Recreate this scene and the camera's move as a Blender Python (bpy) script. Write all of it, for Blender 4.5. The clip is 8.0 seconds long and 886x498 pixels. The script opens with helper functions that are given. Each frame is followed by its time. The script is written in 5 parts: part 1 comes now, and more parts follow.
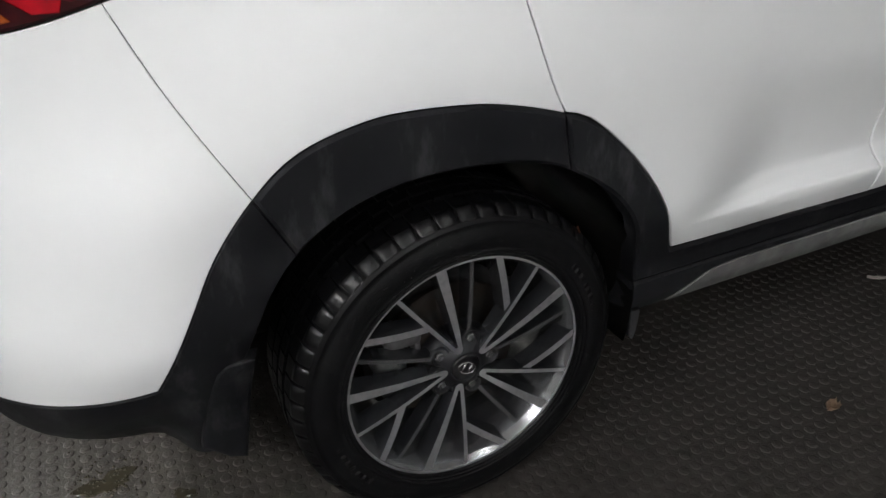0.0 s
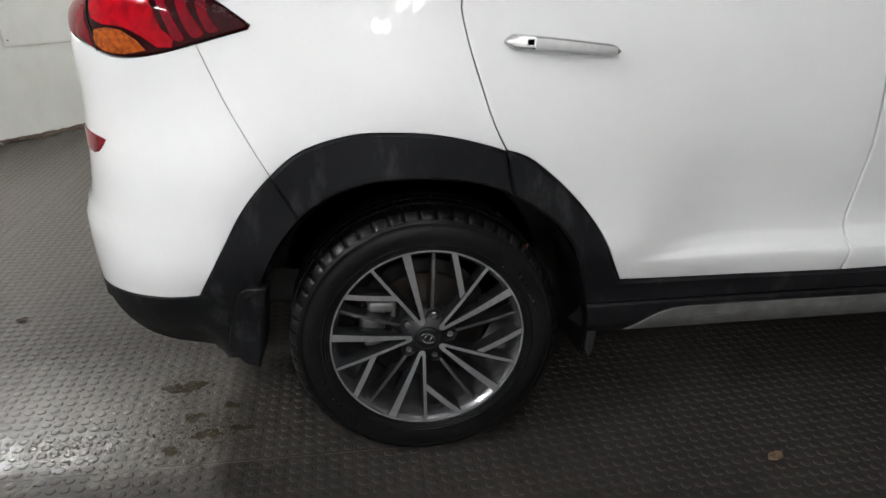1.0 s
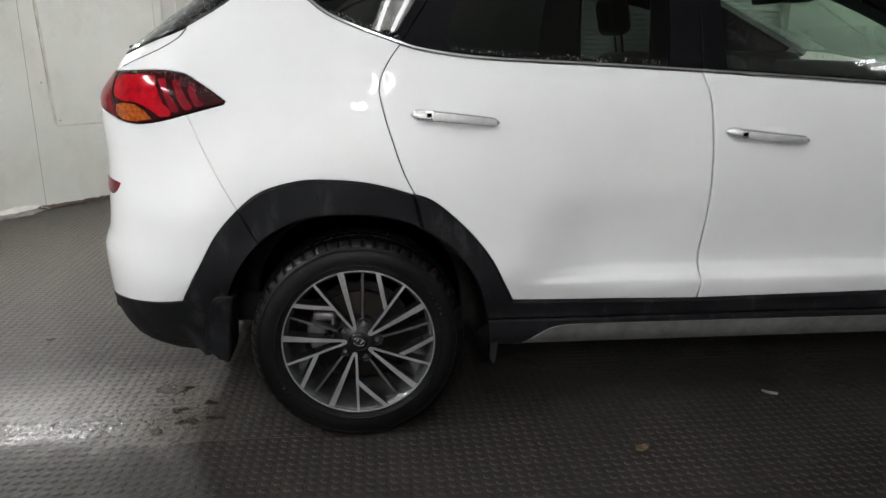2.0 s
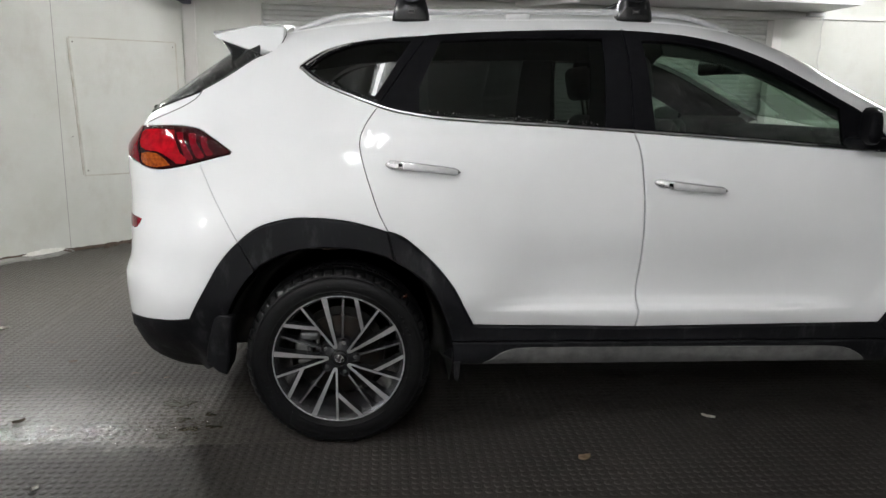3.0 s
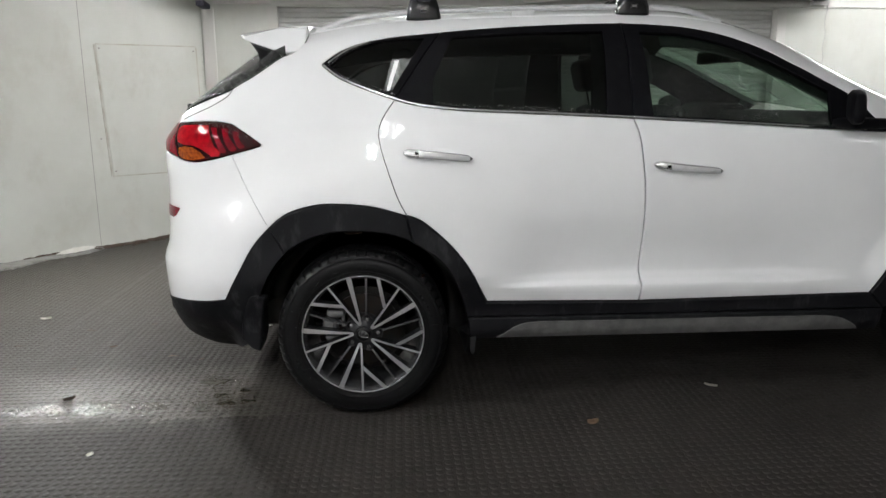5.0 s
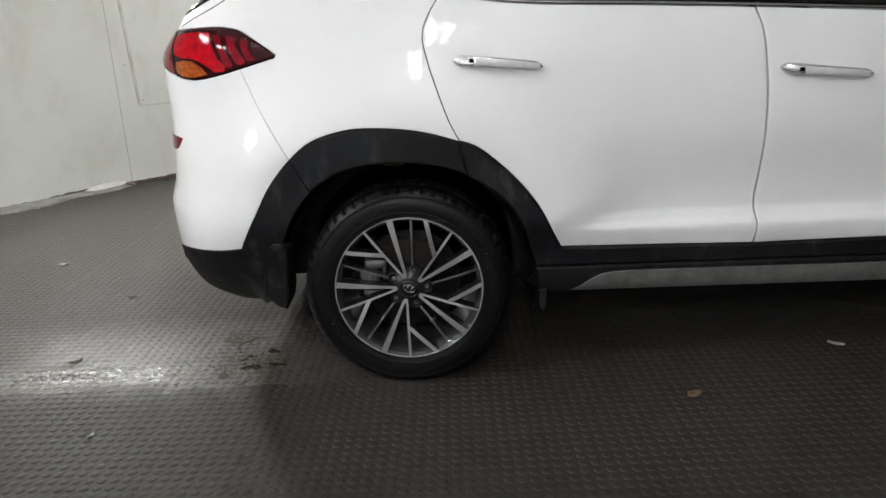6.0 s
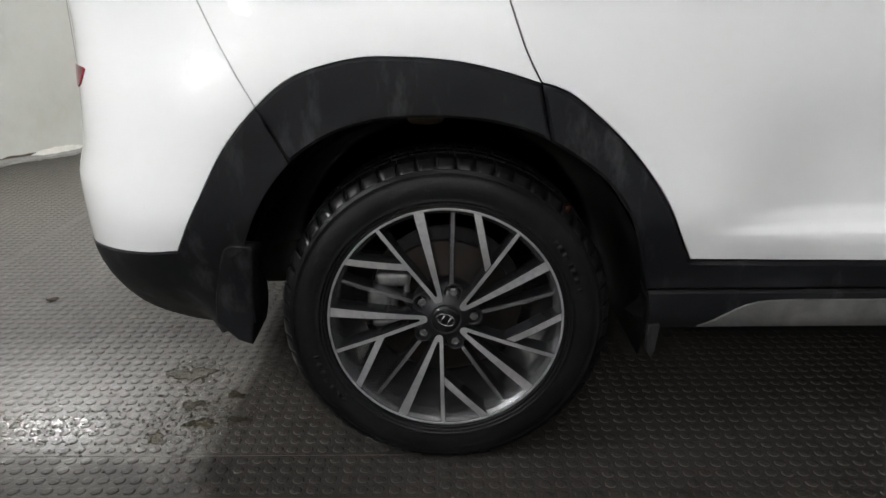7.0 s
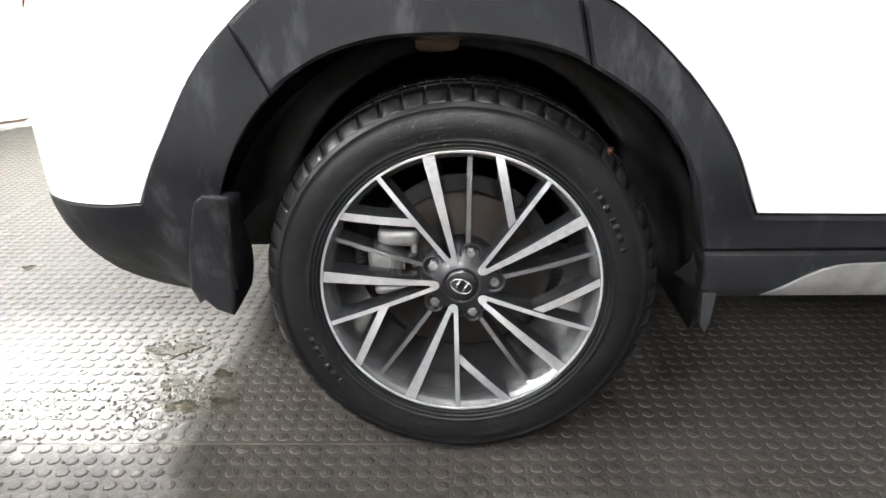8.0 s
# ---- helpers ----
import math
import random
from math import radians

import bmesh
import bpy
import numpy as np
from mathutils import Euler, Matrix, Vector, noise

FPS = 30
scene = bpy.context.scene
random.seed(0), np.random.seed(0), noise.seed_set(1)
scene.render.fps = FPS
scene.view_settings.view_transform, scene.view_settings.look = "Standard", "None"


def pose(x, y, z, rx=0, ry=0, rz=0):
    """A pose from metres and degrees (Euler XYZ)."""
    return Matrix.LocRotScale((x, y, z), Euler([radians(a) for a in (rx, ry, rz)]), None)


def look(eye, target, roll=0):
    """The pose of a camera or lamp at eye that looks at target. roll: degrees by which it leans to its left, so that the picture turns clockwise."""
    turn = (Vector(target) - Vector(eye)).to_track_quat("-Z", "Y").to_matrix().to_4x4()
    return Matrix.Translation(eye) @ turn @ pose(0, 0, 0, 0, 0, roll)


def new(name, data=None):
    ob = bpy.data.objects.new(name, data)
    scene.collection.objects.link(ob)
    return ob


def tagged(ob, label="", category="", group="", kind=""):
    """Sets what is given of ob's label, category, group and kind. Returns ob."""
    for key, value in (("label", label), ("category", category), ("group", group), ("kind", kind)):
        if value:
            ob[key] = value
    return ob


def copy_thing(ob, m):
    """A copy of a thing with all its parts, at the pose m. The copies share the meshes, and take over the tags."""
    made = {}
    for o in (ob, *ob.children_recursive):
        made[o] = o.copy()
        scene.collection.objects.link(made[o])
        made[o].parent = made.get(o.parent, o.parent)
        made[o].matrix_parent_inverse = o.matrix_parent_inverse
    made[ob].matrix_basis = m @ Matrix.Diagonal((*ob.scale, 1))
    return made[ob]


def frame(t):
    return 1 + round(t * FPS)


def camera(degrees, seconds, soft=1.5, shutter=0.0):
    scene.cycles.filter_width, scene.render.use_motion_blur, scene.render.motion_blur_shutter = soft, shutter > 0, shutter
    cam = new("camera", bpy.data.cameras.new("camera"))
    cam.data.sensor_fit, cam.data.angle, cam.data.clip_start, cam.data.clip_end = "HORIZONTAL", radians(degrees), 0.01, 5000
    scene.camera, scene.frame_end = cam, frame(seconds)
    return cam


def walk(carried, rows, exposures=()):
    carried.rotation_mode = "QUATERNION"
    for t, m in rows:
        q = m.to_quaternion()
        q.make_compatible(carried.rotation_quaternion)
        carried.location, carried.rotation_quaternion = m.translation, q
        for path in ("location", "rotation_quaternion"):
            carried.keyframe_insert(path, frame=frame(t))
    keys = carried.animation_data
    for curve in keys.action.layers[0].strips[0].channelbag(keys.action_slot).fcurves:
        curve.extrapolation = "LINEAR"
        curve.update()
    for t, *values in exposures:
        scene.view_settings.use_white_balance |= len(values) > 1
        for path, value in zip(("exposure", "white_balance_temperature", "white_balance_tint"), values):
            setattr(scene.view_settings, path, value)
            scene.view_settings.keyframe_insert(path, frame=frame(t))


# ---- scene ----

########################################

• Problem
Repeat the listing in full and exactly. Do not include any images.

• The result
Recreate this scene and the camera's move as a Blender Python (bpy) script. Write all of it, for Blender 4.5. The clip is 8.0 seconds long and 886x498 pixels. The script opens with helper functions that are given. Each frame is followed by its time. The script is written in 5 parts: part 1 comes now, and more parts follow.
0.0 s
1.0 s
2.0 s
3.0 s
5.0 s
6.0 s
7.0 s
8.0 s
# ---- helpers ----
import math
import random
from math import radians

import bmesh
import bpy
import numpy as np
from mathutils import Euler, Matrix, Vector, noise

FPS = 30
scene = bpy.context.scene
random.seed(0), np.random.seed(0), noise.seed_set(1)
scene.render.fps = FPS
scene.view_settings.view_transform, scene.view_settings.look = "Standard", "None"


def pose(x, y, z, rx=0, ry=0, rz=0):
    """A pose from metres and degrees (Euler XYZ)."""
    return Matrix.LocRotScale((x, y, z), Euler([radians(a) for a in (rx, ry, rz)]), None)


def look(eye, target, roll=0):
    """The pose of a camera or lamp at eye that looks at target. roll: degrees by which it leans to its left, so that the picture turns clockwise."""
    turn = (Vector(target) - Vector(eye)).to_track_quat("-Z", "Y").to_matrix().to_4x4()
    return Matrix.Translation(eye) @ turn @ pose(0, 0, 0, 0, 0, roll)


def new(name, data=None):
    ob = bpy.data.objects.new(name, data)
    scene.collection.objects.link(ob)
    return ob


def tagged(ob, label="", category="", group="", kind=""):
    """Sets what is given of ob's label, category, group and kind. Returns ob."""
    for key, value in (("label", label), ("category", category), ("group", group), ("kind", kind)):
        if value:
            ob[key] = value
    return ob


def copy_thing(ob, m):
    """A copy of a thing with all its parts, at the pose m. The copies share the meshes, and take over the tags."""
    made = {}
    for o in (ob, *ob.children_recursive):
        made[o] = o.copy()
        scene.collection.objects.link(made[o])
        made[o].parent = made.get(o.parent, o.parent)
        made[o].matrix_parent_inverse = o.matrix_parent_inverse
    made[ob].matrix_basis = m @ Matrix.Diagonal((*ob.scale, 1))
    return made[ob]


def frame(t):
    return 1 + round(t * FPS)


def camera(degrees, seconds, soft=1.5, shutter=0.0):
    scene.cycles.filter_width, scene.render.use_motion_blur, scene.render.motion_blur_shutter = soft, shutter > 0, shutter
    cam = new("camera", bpy.data.cameras.new("camera"))
    cam.data.sensor_fit, cam.data.angle, cam.data.clip_start, cam.data.clip_end = "HORIZONTAL", radians(degrees), 0.01, 5000
    scene.camera, scene.frame_end = cam, frame(seconds)
    return cam


def walk(carried, rows, exposures=()):
    carried.rotation_mode = "QUATERNION"
    for t, m in rows:
        q = m.to_quaternion()
        q.make_compatible(carried.rotation_quaternion)
        carried.location, carried.rotation_quaternion = m.translation, q
        for path in ("location", "rotation_quaternion"):
            carried.keyframe_insert(path, frame=frame(t))
    keys = carried.animation_data
    for curve in keys.action.layers[0].strips[0].channelbag(keys.action_slot).fcurves:
        curve.extrapolation = "LINEAR"
        curve.update()
    for t, *values in exposures:
        scene.view_settings.use_white_balance |= len(values) > 1
        for path, value in zip(("exposure", "white_balance_temperature", "white_balance_tint"), values):
            setattr(scene.view_settings, path, value)
            scene.view_settings.keyframe_insert(path, frame=frame(t))


# ---- scene ----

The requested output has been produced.